Thank you very much rtrussel for the hint. In my case samples are unsigned 8 bit integers. And from your response I’ve just understood the purpose of the “silence” member in struct SDL_AudioSpec :sunglasses: .

1 Like

Well, I’m not done yet. I don’t know what/if there’s something I did wrong but the volume doesn’t change at all when I use SDL_MixAudioFormat(). I’ve checked that my silence buffer is not empty, it’s large enough, it’s filled with the silence value, the silence value fits the 8-bit unsigned audio samples and the target buffer is writeable. I even set the volume value to zero and it’s still playing as loud as if I didn’t do anything. I’m using std::vector for the sound buffers.

Can that function reduce the volume? Or is it only for making the volume louder?

Okay, after some quick investigation, I finally found why SDL_MixAudioFormat() doesn’t change the volume of the raw samples. The reason is that function changes the volume of the samples in the source buffer and then mixes it with the destination buffer. In my code the source buffer is filled with the silence value (because I wanted to minimize the number of of byte copy/move loops), which results in no volume change at all.

However this is a bit annoying because it implies the following everytime an audio chunk is to be enqueued :

  1. Read the raw source chunk into a buffer (1 buffer iteration loop)
  2. Fill the destination buffer with silence (1 buffer iteration loop)
  3. Mix both buffers (1 buffer iteration loop)
  4. Enqueue the resulting buffer (1 buffer iteration loop)

This implies 4 buffer iteration loops in total, which is far from optimal. Since I’d like to not reinvent the wheel and as I’ve looked up in the source code, a better option is to mix the audio chunk with itself after dividing the audio volume settings by a factor 2. I’ll still have 3 buffer iteration loops but it’s the best I can do so far.

That said, it would be interesting, IMHO, if SDL2 provided ways to change the volume when enqueuing audio buffers to make the number of buffer copy/move operations as small as possible.

EDIT: And BTW, I believe it’s also best if the documentation reflected that observation. It currently says:

This takes an audio buffer src of len bytes of format data and mixes it into dst , performing addition, volume adjustment, and overflow clipping.

which falsely suggests volume adjustment takes place after mixing. It first adjusts the volume from the source buffer and then mixes it into the destination buffer, performing addition and overflow clipping.

Just my 2¢.

Personally I don’t think it does, I have always understood it to mean that it performs the operation destination = clip(destination + source * volume).

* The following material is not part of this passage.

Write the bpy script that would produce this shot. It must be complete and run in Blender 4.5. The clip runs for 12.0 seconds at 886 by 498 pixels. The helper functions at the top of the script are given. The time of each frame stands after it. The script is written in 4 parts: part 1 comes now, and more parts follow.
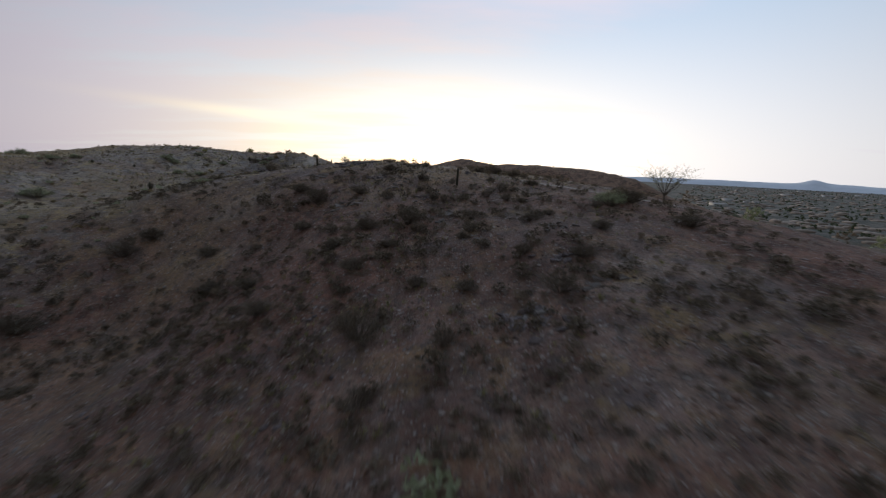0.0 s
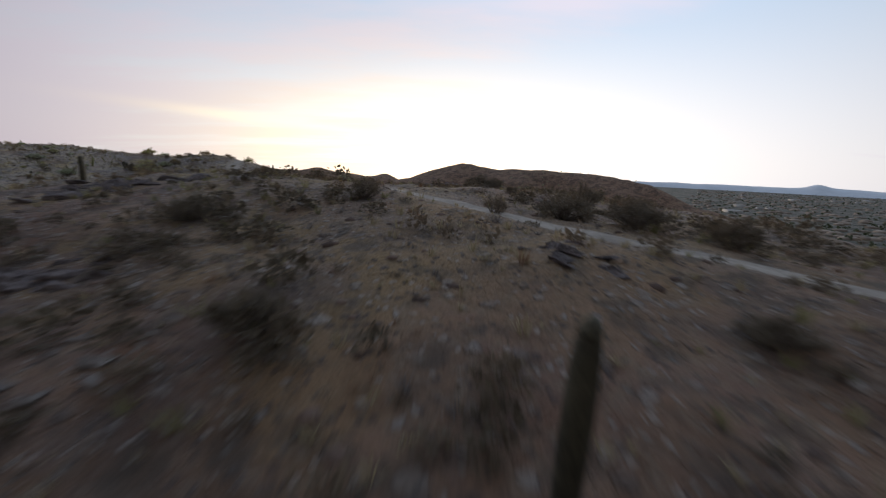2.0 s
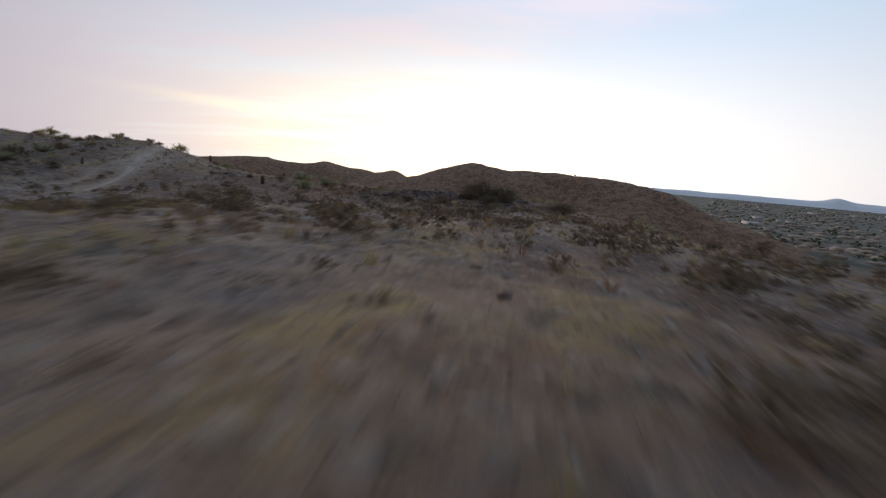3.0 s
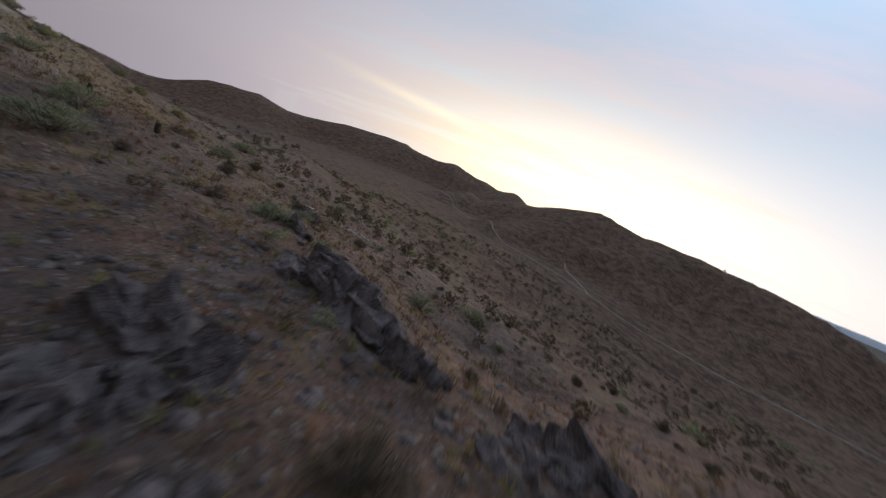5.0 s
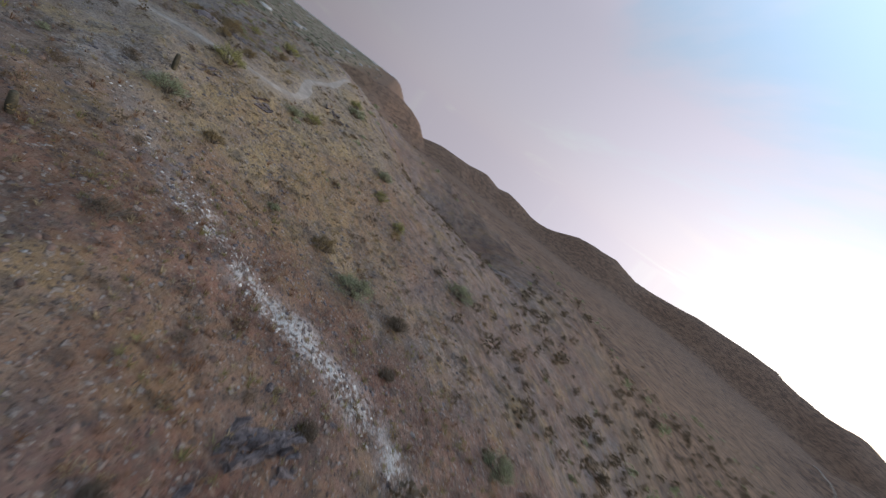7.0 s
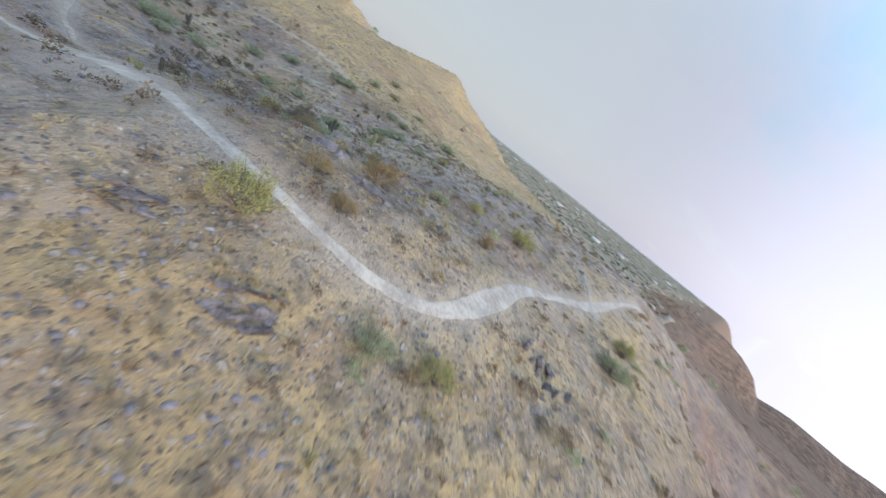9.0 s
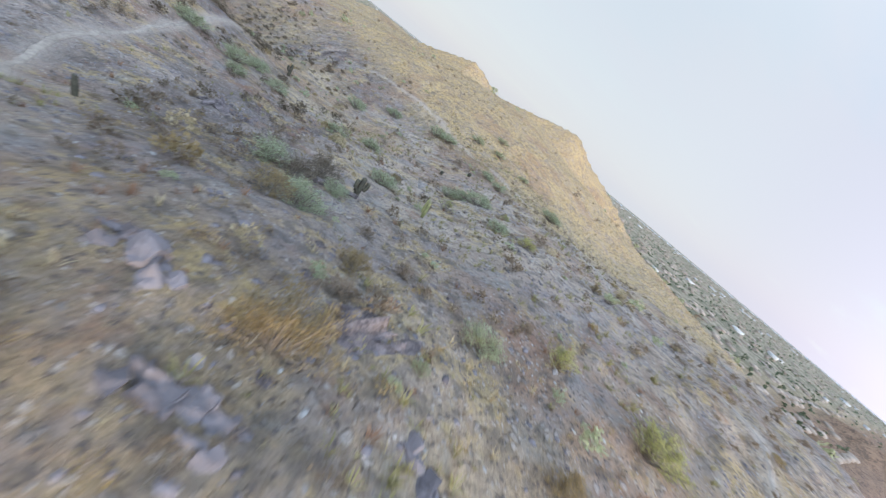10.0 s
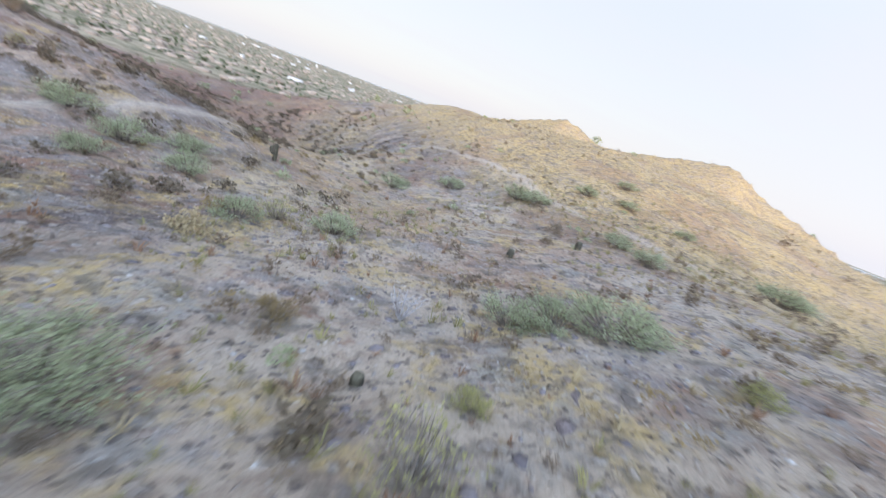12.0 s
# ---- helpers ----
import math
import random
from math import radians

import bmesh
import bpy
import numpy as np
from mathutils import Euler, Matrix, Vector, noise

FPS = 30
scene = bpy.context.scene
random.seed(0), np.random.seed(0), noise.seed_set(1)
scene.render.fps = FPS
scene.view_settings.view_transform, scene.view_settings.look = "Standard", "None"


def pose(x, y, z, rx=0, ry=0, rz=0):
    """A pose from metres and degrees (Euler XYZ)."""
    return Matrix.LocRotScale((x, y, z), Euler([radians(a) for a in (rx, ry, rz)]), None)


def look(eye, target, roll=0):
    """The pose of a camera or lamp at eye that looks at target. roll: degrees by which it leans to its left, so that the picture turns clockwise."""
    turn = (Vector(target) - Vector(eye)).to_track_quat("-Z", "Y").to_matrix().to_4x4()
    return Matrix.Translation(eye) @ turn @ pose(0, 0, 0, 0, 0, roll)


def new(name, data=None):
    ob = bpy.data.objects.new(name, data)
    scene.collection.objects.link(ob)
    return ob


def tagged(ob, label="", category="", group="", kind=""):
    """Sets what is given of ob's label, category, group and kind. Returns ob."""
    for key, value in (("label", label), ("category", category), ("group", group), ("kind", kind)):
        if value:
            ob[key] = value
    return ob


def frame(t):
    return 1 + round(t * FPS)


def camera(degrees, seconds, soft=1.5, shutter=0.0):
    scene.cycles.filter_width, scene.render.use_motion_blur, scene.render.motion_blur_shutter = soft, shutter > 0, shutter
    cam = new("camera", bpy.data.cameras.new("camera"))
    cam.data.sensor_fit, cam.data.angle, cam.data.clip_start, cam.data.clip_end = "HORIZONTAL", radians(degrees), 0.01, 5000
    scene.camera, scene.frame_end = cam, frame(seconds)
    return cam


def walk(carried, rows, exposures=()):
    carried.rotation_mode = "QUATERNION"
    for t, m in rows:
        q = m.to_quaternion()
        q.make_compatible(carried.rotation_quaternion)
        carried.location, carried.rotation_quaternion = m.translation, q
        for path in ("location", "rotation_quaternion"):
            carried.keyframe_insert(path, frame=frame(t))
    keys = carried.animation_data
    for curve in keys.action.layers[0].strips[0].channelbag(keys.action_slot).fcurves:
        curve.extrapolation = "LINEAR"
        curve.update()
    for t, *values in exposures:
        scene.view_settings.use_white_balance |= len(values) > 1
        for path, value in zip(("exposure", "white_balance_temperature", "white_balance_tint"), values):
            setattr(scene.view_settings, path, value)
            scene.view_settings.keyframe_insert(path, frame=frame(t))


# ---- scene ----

In my earlier reply I said that you should “allocate a temporary ‘destination’ buffer … and initialise it with ‘silence’” which I hoped would make it clear.

I would advise against that, especially if you are using only 8-bit samples, because it will increase the quantising noise. Have you done any profiling to confirm that your worry about inefficiency is justified? If the buffer copies are done internally using memcpy() they probably take very little time compared with the gain adjustment and clipping.

Well, it made it clear that I needed some silence buffer :smile:. My destination buffer is already allocated so I probably translated your suggestion into “allocate some buffer initialized with silence”.

Can you develop? Is it because of the internal mix8[] array?

I may be splitting hairs but “worries” or “inefficient” is a bit exaggerated — “it could be better” doesn’t necessarily mean “it’s bad”, you know. Anyway why would I need a profiler to confirm the obvious: the less you move data around, the better? If I can (most of all: quite easily) spare one buffer copy over 4, winner-winner, chicken dinner, right?

As a matter of fact, since I tweaked the video player code it ran better on a Raspberry Pi 2 B+ otherwise it was stuttering like crazy. It still suffers from a bit of lag though and if I can avoid cheap buffer copies, well, you know… (I mean “cheap” as in “easily avoided”.)

Disclaimer: I’m not Australian. Just a “fan” of EEVblog Dave Jones.

I didn’t entirely understand your proposal, but it sounded as though, when no volume adjustment was required, it would be halving the sample values and then doubling them again. Obviously if you do that, with integers, the quantising noise increases because the LSB gets thown away (the 8-bit data becomes equivalent to 7-bit data).

If there is no undesirable side-effect, yes, but I haven’t so far understood how you can reduce the number of copies whilst achieving the same end result.

In fact it’s the other way around: halving the volume (a constant) because samples are would be doubled each (it appears SDL_MixAudioFormat() does absolutely not work like that). Of course this becomes useless when [little to] no volume adjustment is to be done, which is a case I can account for.

That said I now see what you mean about quantization noise. However this becomes true at low volume levels anyway.

For instance when copying samples from the file audio buffer to the destination buffer, taking care of volume adjustment, something like *dst++ = *src++ * volume. However I need a callback for that.

Anyway mixing a buffer with itself is totally pointless as the volume is only adjusted on the source buffer, not on the result so I’d get the initial samples at the initial volume level plus the same samples with adjusted volume level, therefore a louder result regardless. I indeed need to silence the destination buffer and constantly mix it with the raw source if I want to rely on SDL_MixAudioFormat(). It’s that filling with silence that could easily be avoided but then I’d have to use a callback and account for every possible audio format, as I said earlier.